SIRISUK: I once read that you like the book House of Leaves, a book that captures the psychedelia of life.
COLLINS: I personally do like psychedelics, but they don’t hold a candle to real life and the surreal. The notion that the world that drugs opens you up to is more surreal than the natural world is a foolish one. The lyrics at a certain point in the album delve into connections with other people–the complexity, the surprises, and the deepness of it is inherently a psychedelic experience. A lot of R&B that we really like talks about love in that way. It doesn’t try to put it into a box, you know?
SIRISUK: How long did it take to make this album?
COLLINS: That was probably almost two whole years because of the way that we make music. Actually it’s funny. [laughs] The owner of Stones Throw, Peanut Butter Wolf, he signed us on the excitement of this one song we made called “The Lights.” That song came from what was probably the earliest soul music we made together. I was doing this thing that was an old tradition that I wanted to bring back.
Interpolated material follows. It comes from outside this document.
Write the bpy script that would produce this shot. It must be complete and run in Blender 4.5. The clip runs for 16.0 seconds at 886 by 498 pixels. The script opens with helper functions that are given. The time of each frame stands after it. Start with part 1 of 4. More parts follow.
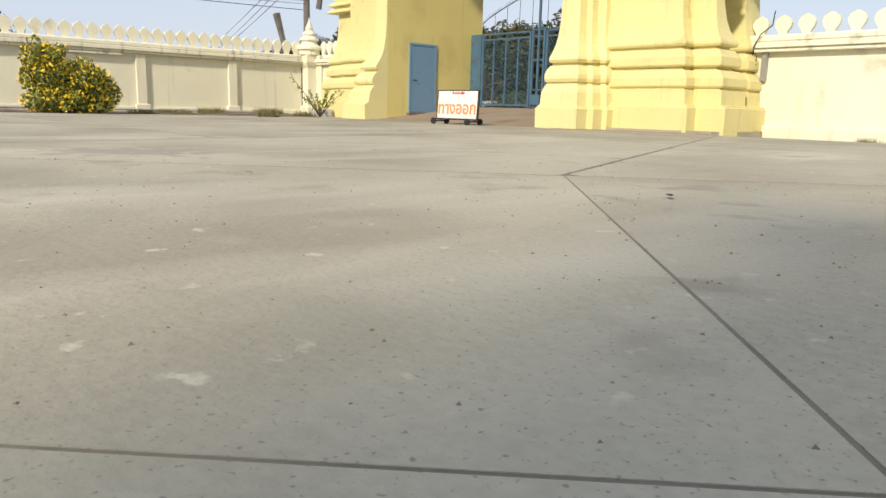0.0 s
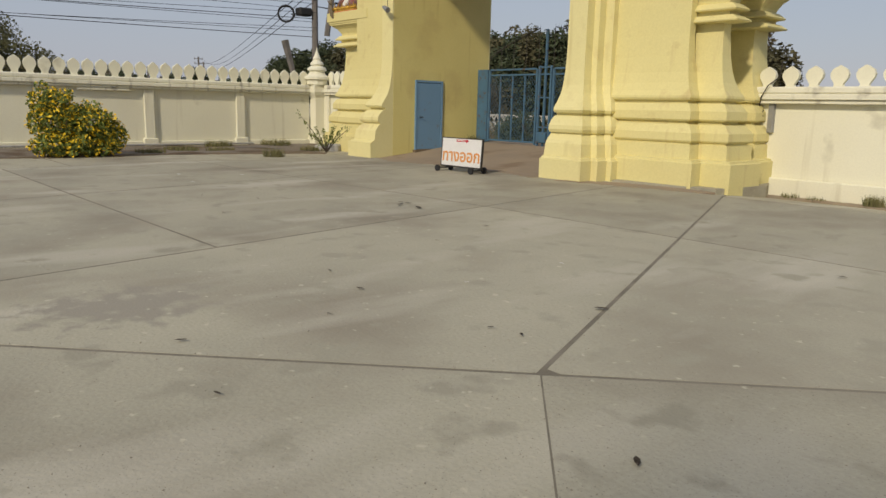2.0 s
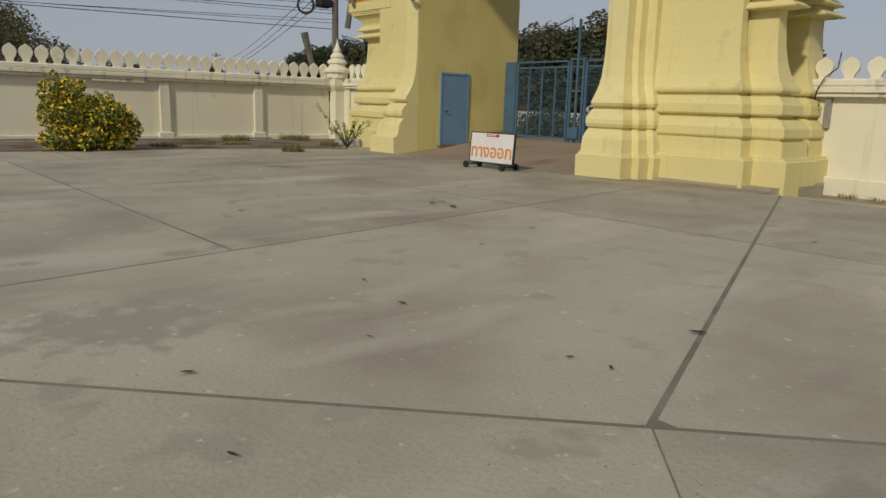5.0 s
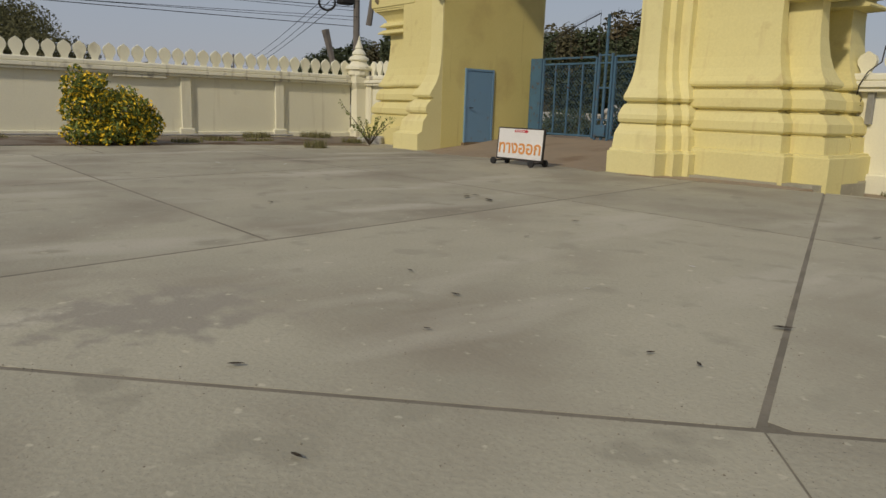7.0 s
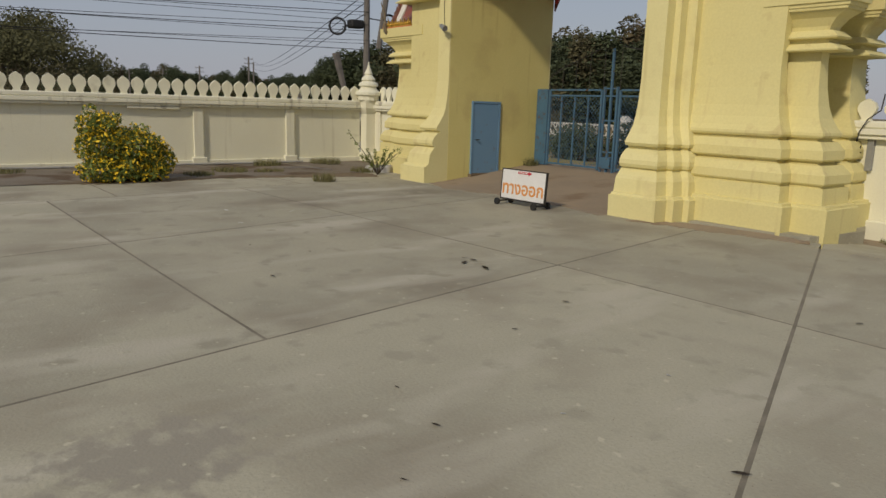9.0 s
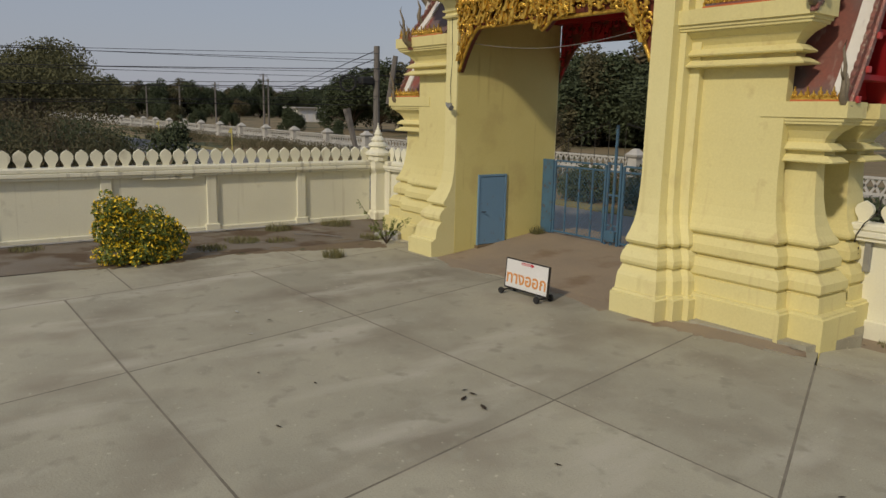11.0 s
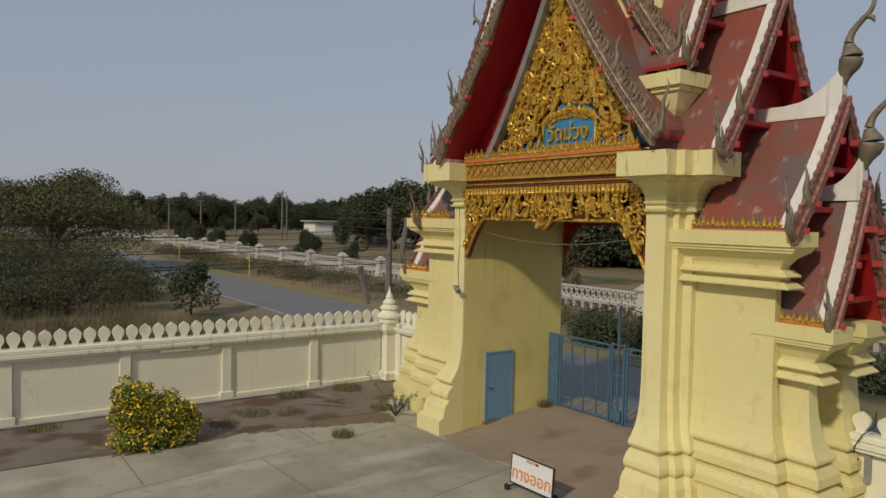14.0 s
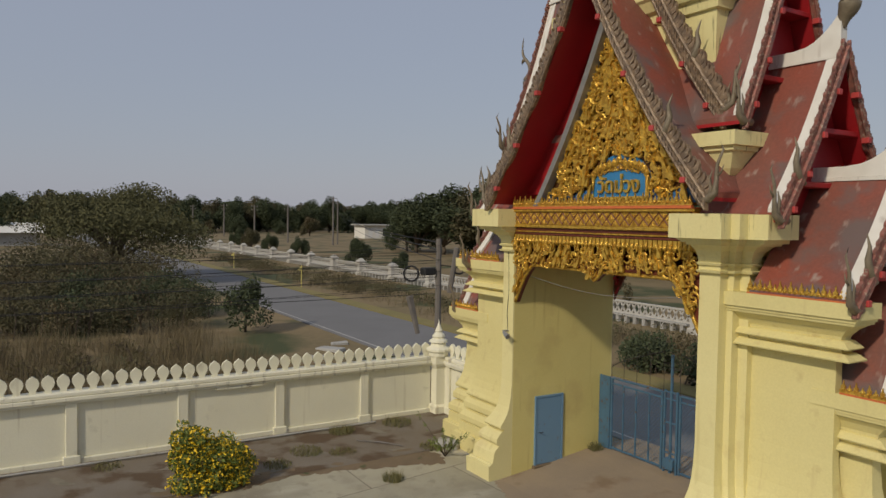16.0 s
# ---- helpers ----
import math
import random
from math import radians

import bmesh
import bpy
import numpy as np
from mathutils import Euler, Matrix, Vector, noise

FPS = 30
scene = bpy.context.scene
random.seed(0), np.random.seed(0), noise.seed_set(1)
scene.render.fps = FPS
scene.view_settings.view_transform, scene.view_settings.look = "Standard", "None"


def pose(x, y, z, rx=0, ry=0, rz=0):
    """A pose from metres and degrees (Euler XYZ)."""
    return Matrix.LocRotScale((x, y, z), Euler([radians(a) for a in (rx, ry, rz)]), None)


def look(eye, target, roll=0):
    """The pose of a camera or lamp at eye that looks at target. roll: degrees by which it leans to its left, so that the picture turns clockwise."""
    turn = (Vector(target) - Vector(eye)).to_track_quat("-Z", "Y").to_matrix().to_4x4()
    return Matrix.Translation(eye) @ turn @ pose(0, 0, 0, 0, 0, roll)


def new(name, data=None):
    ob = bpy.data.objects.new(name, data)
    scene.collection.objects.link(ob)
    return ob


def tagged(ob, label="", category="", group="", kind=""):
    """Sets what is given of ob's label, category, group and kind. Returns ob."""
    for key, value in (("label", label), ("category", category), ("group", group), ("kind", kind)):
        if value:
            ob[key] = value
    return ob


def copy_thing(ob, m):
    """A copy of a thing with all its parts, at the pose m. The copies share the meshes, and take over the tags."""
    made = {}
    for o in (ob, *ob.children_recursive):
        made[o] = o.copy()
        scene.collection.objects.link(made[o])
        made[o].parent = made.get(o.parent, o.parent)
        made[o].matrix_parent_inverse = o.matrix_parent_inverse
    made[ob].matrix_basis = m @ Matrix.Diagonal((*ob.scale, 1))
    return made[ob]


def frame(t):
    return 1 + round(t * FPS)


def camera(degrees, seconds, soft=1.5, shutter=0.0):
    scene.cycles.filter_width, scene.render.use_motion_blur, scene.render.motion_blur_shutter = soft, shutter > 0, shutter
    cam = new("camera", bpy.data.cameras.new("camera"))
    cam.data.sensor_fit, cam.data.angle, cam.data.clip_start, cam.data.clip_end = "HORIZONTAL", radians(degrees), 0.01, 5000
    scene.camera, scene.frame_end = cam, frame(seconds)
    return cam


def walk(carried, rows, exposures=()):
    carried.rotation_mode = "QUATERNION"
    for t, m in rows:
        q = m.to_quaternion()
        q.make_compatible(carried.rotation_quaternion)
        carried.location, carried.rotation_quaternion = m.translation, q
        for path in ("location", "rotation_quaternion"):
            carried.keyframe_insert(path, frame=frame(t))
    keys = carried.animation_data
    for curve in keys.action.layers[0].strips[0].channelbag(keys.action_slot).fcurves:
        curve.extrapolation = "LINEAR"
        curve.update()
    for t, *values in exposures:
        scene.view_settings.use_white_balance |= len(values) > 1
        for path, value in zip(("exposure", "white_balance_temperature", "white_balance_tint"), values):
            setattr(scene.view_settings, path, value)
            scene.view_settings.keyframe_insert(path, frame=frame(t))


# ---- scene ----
cam = camera(63.1, 16.0)
PATH = [
    (0, (0.07, 0.058, 0.336), (-1.38, 1.381, -0.046), 1.5),
    (0.5, (0.033, 0.101, 0.509), (-1.424, 1.417, 0.128), 1.5),
    (1, (0.004, 0.146, 0.698), (-1.46, 1.454, 0.316), 1.5),
    (1.5, (-0.002, 0.246, 1.003), (-1.471, 1.548, 0.619), 1.4),
    (2, (-0.002, 0.358, 1.37), (-1.476, 1.654, 0.986), 1.4),
    (2.5, (-0.025, 0.479, 1.488), (-1.505, 1.769, 1.105), 1.3),
    (3, (-0.089, 0.576, 1.463), (-1.572, 1.862, 1.079), 1.3),
    (3.5, (-0.149, 0.636, 1.404), (-1.636, 1.917, 1.02), 1.4),
    (4, (-0.341, 0.702, 1.332), (-1.832, 1.979, 0.949), 1.4),
    (4.5, (-0.593, 0.735, 1.282), (-2.089, 2.006, 0.897), 1.5),
    (4.7, (-0.699, 0.728, 1.273), (-2.196, 1.997, 0.885), 1.6),
    (7, (-1.229, 0.722, 1.098), (-2.754, 1.958, 0.712), 1.9),
    (7.5, (-1.187, 0.738, 1.146), (-2.717, 1.967, 0.76), 1.9),
    (8, (-1.122, 0.758, 1.32), (-2.659, 1.978, 0.935), 1.8),
    (10.3, (-0.998, 0.887, 3.062), (-2.563, 2.069, 2.671), 1.4),
    (10.5, (-0.987, 0.899, 3.219), (-2.556, 2.079, 2.84), 1.4),
    (11, (-0.963, 0.923, 3.736), (-2.539, 2.097, 3.364), 1.3),
    (11.5, (-0.934, 0.886, 4.224), (-2.514, 2.057, 3.86), 1.3),
    (12, (-0.894, 0.843, 4.644), (-2.479, 2.009, 4.284), 1.3),
    (12.5, (-0.839, 0.841, 5.03), (-2.441, 2.008, 4.759), 1.3),
    (13, (-0.737, 0.769, 5.278), (-2.354, 1.94, 5.166), 1.2),
    (13.5, (-0.649, 0.76, 5.496), (-2.27, 1.93, 5.415), 1.3),
    (14, (-0.575, 0.806, 5.741), (-2.205, 1.962, 5.66), 1.2),
    (14.5, (-0.531, 0.853, 6.07), (-2.177, 1.987, 5.989), 1.2),
    (15, (-0.517, 0.833, 6.465), (-2.174, 1.951, 6.386), 1.3),
    (15.5, (-0.525, 0.798, 6.771), (-2.186, 1.91, 6.693), 1.3),
    (16, (-0.593, 0.798, 6.951), (-2.298, 1.84, 6.867), 0.9),
]
EXPOSURES = [(0.0, 0.93), (0.5, 0.72), (1.0, 0.56), (1.5, 0.42), (2.0, 0.20), (2.5, 0.02), (3.0, -0.04), (3.5, -0.08), (8.0, -0.08), (12.0, -0.10), (16.0, -0.06)]
walk(cam, [(t, look(eye, target, roll)) for t, eye, target, roll in PATH], EXPOSURES)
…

People in the ’50s would see an ad in the paper to send in $200 with song lyrics and a band would make a record and send it to you. Around three years ago when Sasha was living with me, I decided to do the same thing. People would send lyrics and $15 plus shipping. We got like 20 orders on the first day so I shut it off. Someone that we’re friends with now bought songs and cassettes for everyone in her family. One of them was for her mom and it’s called “The Lights.” We made that into a doo-wop/Sam Cooke inspired song and Peanut butter Wolf fought us so hard on releasing it–the only version we had was ripped from the cassette and an mp3 on Gmail–but it has a special quality.